岸田首相としては外交の大舞台で手腕をアピールしたいところだが、国内に目を向ければ、27日の安倍元首相の国葬が日程的に国連総会とバッティングしてしまう。
これには、自民党内からも疑問の声が漏れる。
「国葬に間に合うのかね。葬儀が始まる27日14時に間に合うように帰国するしかないんだけど、国連総会を途中で退席することになる。それで外国の要人ときちんと話すことができるのか。
外務省からは総理秘書官が官邸に入っているわけで、岸田首相が27日に国葬をやると宣言したときに、『総理ちょっとお待ちください、この日は国連総会がありますよ』と指摘していないのか。

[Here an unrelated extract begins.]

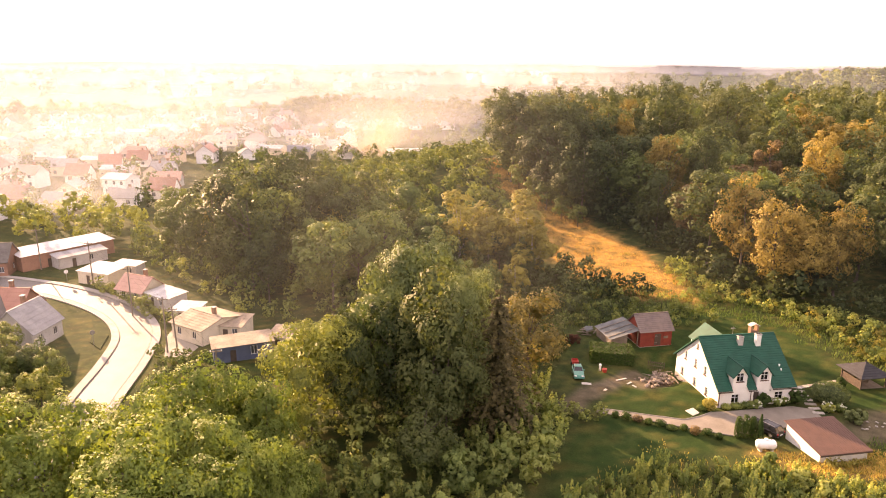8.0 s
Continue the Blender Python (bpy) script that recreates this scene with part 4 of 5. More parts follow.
    part("aerial", boxes((4.9, 6.1, 8.0, 4.94, 6.14, 9.3), (4.55, 6.1, 9.0, 5.3, 6.13, 9.03), (4.7, 6.1, 9.15, 5.15, 6.13, 9.18)), METAL_GREY, house)
    part("wall_lamp", bevelled(boxes((7.55, -0.14, 2.05, 7.7, -0.002, 2.25)), 0.02), METAL_GREY, house)
    part("doorstep", bevelled(boxes((4.95, -0.9, -0.15, 6.4, -0.05, 0.03)), 0.02), CONCRETE, house)


white_house()


# ---- outbuildings ----
def garage():
    g = thing("garage", pose(0.72, 90.3, 0, 0, 0, 38.5), "low garage with cream walls under a red-brown sheet roof", "garage")
    w, d, hi, lo = 6.4, 6.2, 2.3, 1.45
    X, Y = Vector((1, 0, 0)), Vector((0, -1, 0))
    top = lambda s: hi - (hi - lo) * s / d
    for x in (0.0, w - 0.25):
        bm = bmesh.new()
        wall_panel(bm, (x, 0, 0), Y, X, d, 0.25, -0.3, top)
        part("side_wall", bm, WHITE_WALL, g)
    bm = bmesh.new()
    wall_panel(bm, (0.251, 0, 0), X, Y, w - 0.502, 0.25, -0.3, lambda s: hi, [(1.2, 4.4, 0.0, 2.05)])
    part("front_wall", bm, WHITE_WALL, g)
    part("garage_door", boxes((1.46, -0.16, 0, 4.64, -0.1, 2.04)), OLD_WOOD, g)
    bm = bmesh.new()
    wall_panel(bm, (0.251, -d, 0), X, -Y, w - 0.502, 0.25, -0.3, lambda s: lo)
    part("rear_wall", bm, WHITE_WALL, g)
    n = 11
    for k in range(n):
        x0, x1 = -0.3 + (w + 0.6) * k / n, -0.3 + (w + 0.6) * (k + 1) / n
        bm = bmesh.new()
        for j in range(4):
            a, b = x0 + (x1 - x0) * j / 4, x0 + (x1 - x0) * (j + 1) / 4
            l = 0.035 if j % 2 == 0 else 0.0
            hexa(bm, [(a, 0.35, hi + 0.06), (b, 0.35, hi + 0.06), (b, -d - 0.4, lo + 0.06), (a, -d - 0.4, lo + 0.06), (a, 0.35, hi + 0.10 + l), (b, 0.35, hi + 0.10 + l), (b, -d - 0.4, lo + 0.10 + l), (a, -d - 0.4, lo + 0.10 + l)])
        part("roof_sheet", bm, RED_ROOF, g)
    part("fascia", boxes((-0.3, -d - 0.44, lo - 0.12, w + 0.3, -d - 0.405, lo + 0.08)), DARK_WOOD, g)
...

国連総会なんて毎年開かれていて日程もだいぶ前からわかっているわけだから、事務的な凡ミスかもしれない。外務省はボケているんじゃないか」(自民党関係者)
政治評論家の伊藤惇夫氏も首を傾げる。
「首相は、外務省の秘書官から国連総会の話を聞いているはずなんです。
仮に首相に伝えていなかったとすれば、ひとつ考えられるのは、安倍・菅政権時代は官僚が政治家の決定に異を唱えると途端に左遷されましたから、物が言えなくなっているのかもしれません。
いずれにせよ、国葬は岸田首相が言い出しっぺで、普段はなかなか決断しないのにこれだけは突然決断したわけですから、なんとしても帰国を間に合わせはするでしょう」
国連総会とはどのような場なのか。伊藤氏が続ける。
「各国首脳が集まる『ハイレベルウイーク』はいちばんの外交の場です。ですから、日本にとんぼ返りすると、会談の約束も満足にできないでしょう。

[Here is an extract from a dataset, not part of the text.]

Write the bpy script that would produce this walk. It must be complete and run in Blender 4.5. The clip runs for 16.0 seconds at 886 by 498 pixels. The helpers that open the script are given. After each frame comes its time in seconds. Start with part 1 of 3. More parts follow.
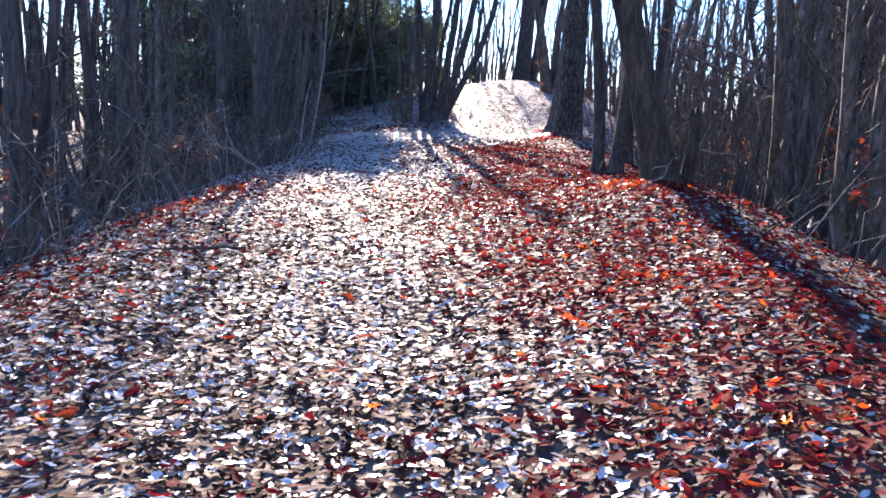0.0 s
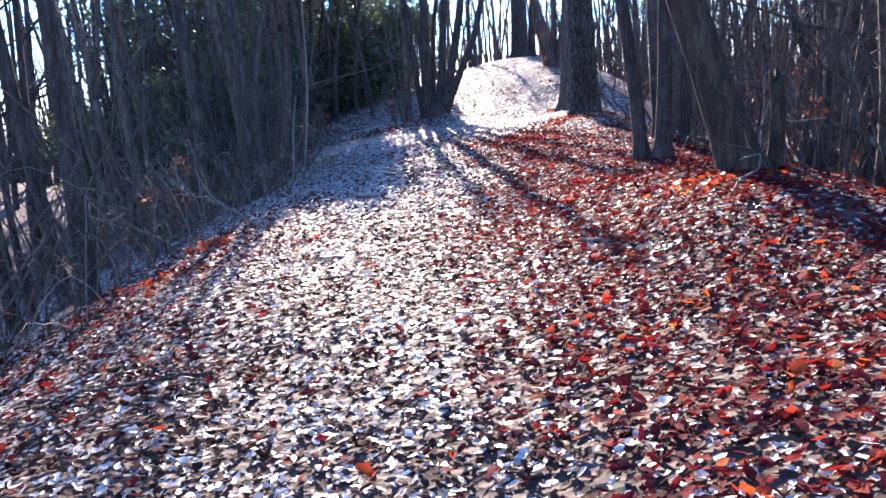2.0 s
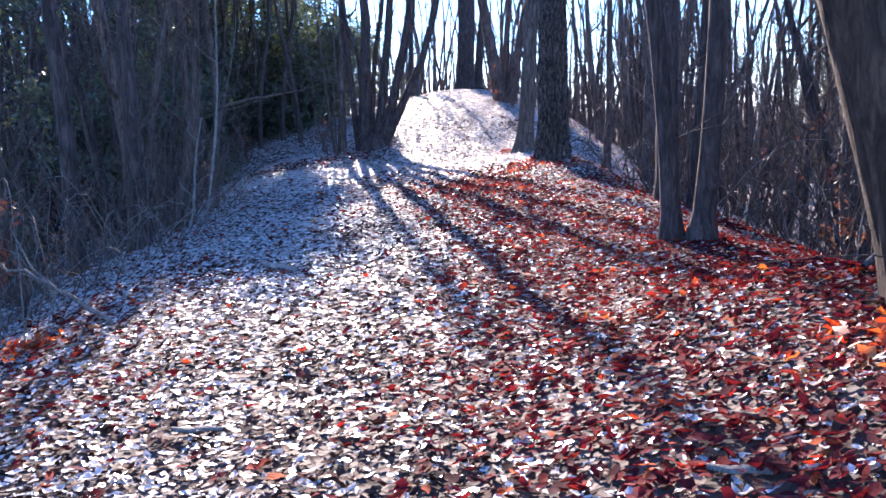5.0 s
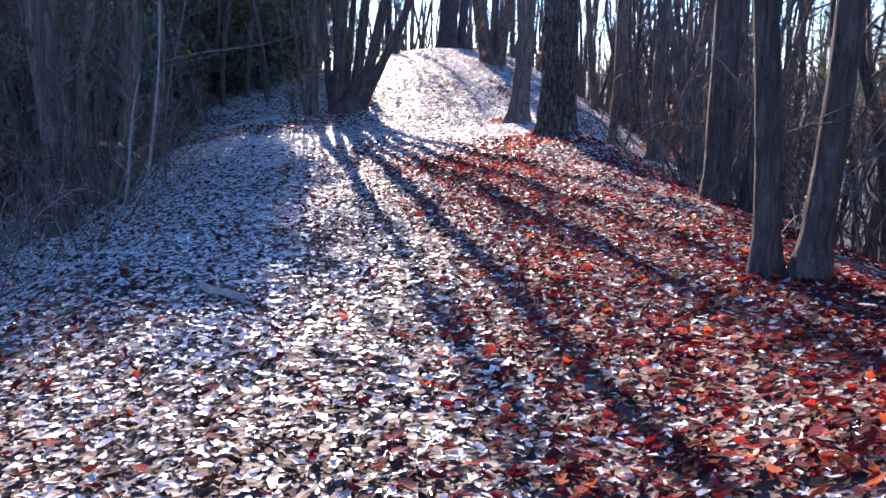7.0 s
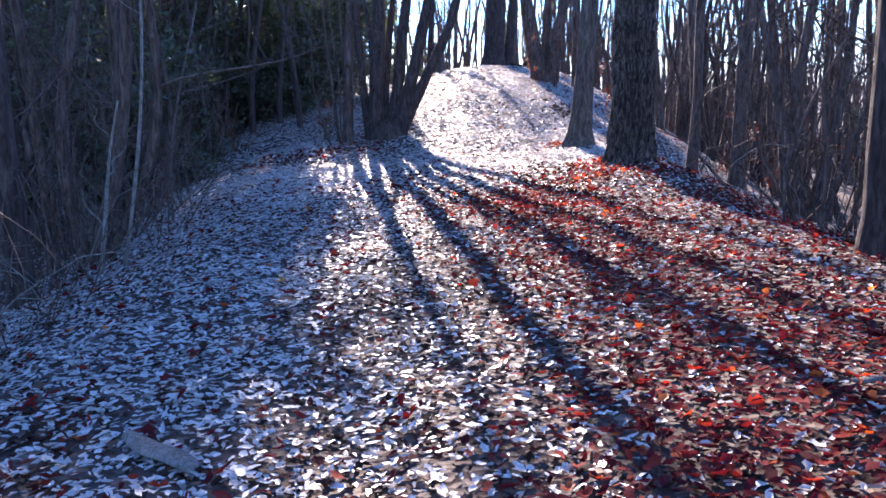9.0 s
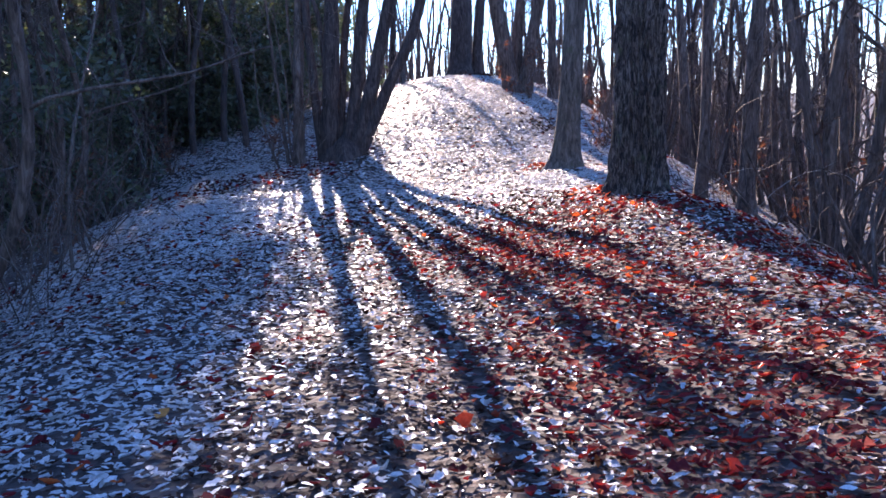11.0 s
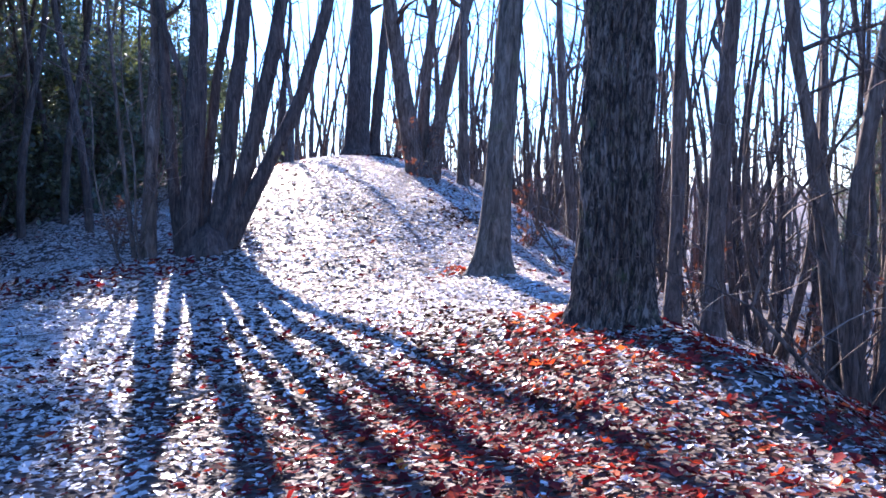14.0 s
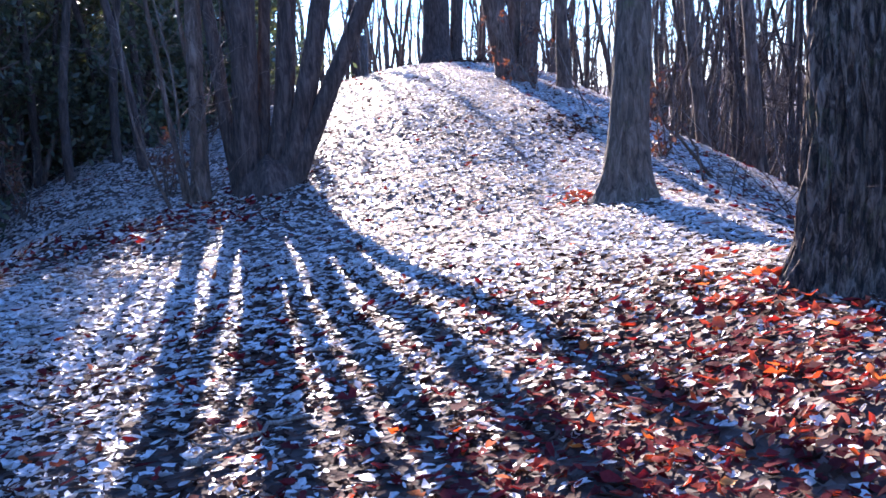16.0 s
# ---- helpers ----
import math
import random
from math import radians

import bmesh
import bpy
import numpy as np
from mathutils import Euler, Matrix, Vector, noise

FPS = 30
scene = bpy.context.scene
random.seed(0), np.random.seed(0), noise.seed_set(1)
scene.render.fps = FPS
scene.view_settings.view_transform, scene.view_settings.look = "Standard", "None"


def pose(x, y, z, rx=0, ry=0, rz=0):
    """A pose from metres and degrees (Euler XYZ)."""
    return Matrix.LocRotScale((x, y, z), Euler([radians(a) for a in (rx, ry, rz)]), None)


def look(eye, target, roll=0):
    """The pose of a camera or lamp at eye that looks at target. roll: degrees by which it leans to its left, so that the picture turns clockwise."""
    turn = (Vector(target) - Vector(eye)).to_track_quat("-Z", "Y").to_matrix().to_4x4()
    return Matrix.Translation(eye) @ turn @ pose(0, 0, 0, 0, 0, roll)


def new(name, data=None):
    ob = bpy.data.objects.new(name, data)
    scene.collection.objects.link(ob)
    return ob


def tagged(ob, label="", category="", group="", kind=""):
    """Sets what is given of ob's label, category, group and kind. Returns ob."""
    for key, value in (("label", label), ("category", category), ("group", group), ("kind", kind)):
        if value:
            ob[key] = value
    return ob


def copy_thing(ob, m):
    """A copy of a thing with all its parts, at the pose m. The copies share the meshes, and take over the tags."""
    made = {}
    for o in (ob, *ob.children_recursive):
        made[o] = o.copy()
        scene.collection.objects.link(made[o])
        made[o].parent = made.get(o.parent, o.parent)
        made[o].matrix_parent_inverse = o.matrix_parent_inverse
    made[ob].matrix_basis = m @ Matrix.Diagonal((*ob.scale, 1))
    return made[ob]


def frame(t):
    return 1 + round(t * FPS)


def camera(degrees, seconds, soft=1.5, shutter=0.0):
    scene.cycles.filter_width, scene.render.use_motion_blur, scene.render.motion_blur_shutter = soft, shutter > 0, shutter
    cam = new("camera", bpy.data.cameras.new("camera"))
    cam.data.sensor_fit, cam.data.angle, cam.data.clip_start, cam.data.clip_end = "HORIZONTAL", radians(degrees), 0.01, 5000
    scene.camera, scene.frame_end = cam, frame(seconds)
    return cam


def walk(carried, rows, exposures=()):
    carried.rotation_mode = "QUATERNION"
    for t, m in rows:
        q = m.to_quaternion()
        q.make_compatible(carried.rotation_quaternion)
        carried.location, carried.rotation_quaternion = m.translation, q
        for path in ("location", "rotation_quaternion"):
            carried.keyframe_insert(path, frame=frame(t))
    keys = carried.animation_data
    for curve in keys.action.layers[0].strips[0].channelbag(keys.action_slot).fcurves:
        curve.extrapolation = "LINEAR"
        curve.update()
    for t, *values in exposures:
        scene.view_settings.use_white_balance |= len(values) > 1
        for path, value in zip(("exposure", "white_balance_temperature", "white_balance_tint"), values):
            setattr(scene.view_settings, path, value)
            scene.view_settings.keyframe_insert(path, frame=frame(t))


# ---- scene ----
cam = camera(53.9, 16.0, soft=1.6)
METRES, EYE, TILT, LEAN, TURN = 18.5, 1.5, 0.0, -2.5, 1.3
ROWS = [
    (0.0, 0.0, 0.0, 0.0, 0.06, -9.85, -0.34),
    (0.5, -0.0009, 0.0265, 0.0037, -0.57, -8.73, 6.37),
    (1.0, -0.0053, 0.0557, 0.0038, 0.3, -8.43, 3.32),
    (1.5, -0.0067, 0.0797, 0.0075, -4.51, -8.81, 4.29),
    (2.0, -0.005, 0.1101, 0.0101, -0.22, -10.79, 7.91),
    (2.5, -0.008, 0.141, 0.0097, -0.07, -10.91, 3.23),
    (3.0, -0.0094, 0.1685, 0.0113, -2.89, -9.43, 4.68),
    (3.5, -0.0093, 0.198, 0.0137, -1.45, -9.32, 5.94),
    (4.0, -0.0132, 0.2315, 0.0138, -1.18, -11.28, 2.04),
    (4.5, -0.0146, 0.2629, 0.0133, -4.31, -9.06, 4.56),
    (7.0, -0.0201, 0.4176, 0.0188, -6.34, -12.17, 2.17),
    (7.5, -0.0185, 0.45, 0.019, -4.57, -9.04, 4.83),
    (8.0, -0.0181, 0.4809, 0.0166, -1.64, -10.54, 2.01),
    (10.5, -0.0029, 0.6415, 0.0189, -7.05, -11.09, 6.34),
    (11.0, -0.0058, 0.6736, 0.0198, -5.98, -10.31, 3.99),
    (11.5, 0.0021, 0.703, 0.0179, -5.47, -9.92, 5.11),
    (12.0, 0.0082, 0.7295, 0.0182, -7.58, -11.57, 3.74),
    (12.5, 0.0086, 0.7586, 0.0212, -12.22, -8.54, 1.02),
    (13.0, 0.0112, 0.7922, 0.0198, -9.33, -6.91, 4.91),
    (13.5, 0.012, 0.8243, 0.0188, -9.46, -5.06, 0.82),
    (14.0, 0.0131, 0.854, 0.0189, -12.91, -5.25, 1.9),
    (14.5, 0.015, 0.8876, 0.0199, -7.51, -5.29, 4.23),
    (15.0, 0.0141, 0.921, 0.019, -8.38, -6.81, 1.96),
    (15.5, 0.0172, 0.9534, 0.0148, -10.39, -10.78, 4.13),
    (16.0, 0.0238, 0.9873, 0.0161, -7.84, -10.8, 5.91),
]
walk(cam, [(t, pose(0, 0, EYE, TILT, LEAN, TURN) @ pose(METRES * x, METRES * y, METRES * z, 90 + pitch, roll, yaw)) for t, x, y, z, yaw, pitch, roll in ROWS],
     exposures=[(0.0, 2.12, 6250, 22), (4.7, 2.28, 5800, 23), (7.0, 2.16, 6050, 25), (8.0, 2.14, 6000, 26), (11.5, 2.06, 5950, 26), (12.5, 1.9, 6050, 26), (13.5, 2.4, 5550, 23), (16.0, 2.4, 5700, 24)])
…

国葬に関して『弔問外交』という言葉がよく出てきますが、だいたい海外からの賓客は葬儀が終わればすぐに帰ります。そこで2国間で物事が決まるとか、外交が大きく展開するなんてあり得ない。
国連総会のほうが、首脳たちが会う場が作り出されるわけですし、まさに国際外交の舞台です。そもそも『弔問外交』なんて、国葬じゃなくて『内閣・自民党合同葬』でも十分できたわけです。
おまけにバイデン大統領もマクロン仏大統領もトランプ元大統領も来ない。小渕恵三元首相や中曽根康弘元首相の合同葬のときより出席者の格が落ちますよね。国葬ありきで判断したのがすべての間違いの原点。
安倍元首相が選挙中に凶弾に倒れたのは事実ですが、それがどうして国葬と結びつくのかさっぱり理解できない。すべてを国葬ありきで進めたからどんどんおかしくなった」
葬儀はどのような形なら妥当だったのか。
「『内閣・自民党合同葬』なら問題なかったと思います。それは内閣と自民党が勝手にやる葬儀なので、無理に国民に弔意を示すことを要求しないわけですから。
過去に大きな実績を残した首相はたくさんいて、たとえば吉田茂元首相なら日本の独立回復、佐藤栄作元首相は沖縄返還、中曽根元首相は行政改革。つまり、いわゆる歴史に名を残した人は名前と一緒に実績が思い浮かぶんですよ。
でも、安倍元首相にそういうものがあるでしょうか。アベノミクスだって9年間も異次元金融緩和を続けて景気は全然回復していない。実質賃金なんて下がっています。だから評価が二分しているわけです。
安保法制も完全に国民の意見は割れていて、集団的自衛権なんて憲法解釈を閣議決定で勝手に変更してしまいました。安倍元首相に、誰も文句をつけられない実績があるのかどうか。
とはいえ、閣議決定した以上、国葬はやらざるを得ないですよね。ここでひよれば内閣は倒れますよ」
奇しくも英国のエリザベス女王の国葬が19日となり、現状、先進国で出席を表明しているのはカナダのトルドー首相のみ。国民も半分以上が反対だ。やはり国葬決定は、岸田首相の大きな判断ミスだったのかもしれない。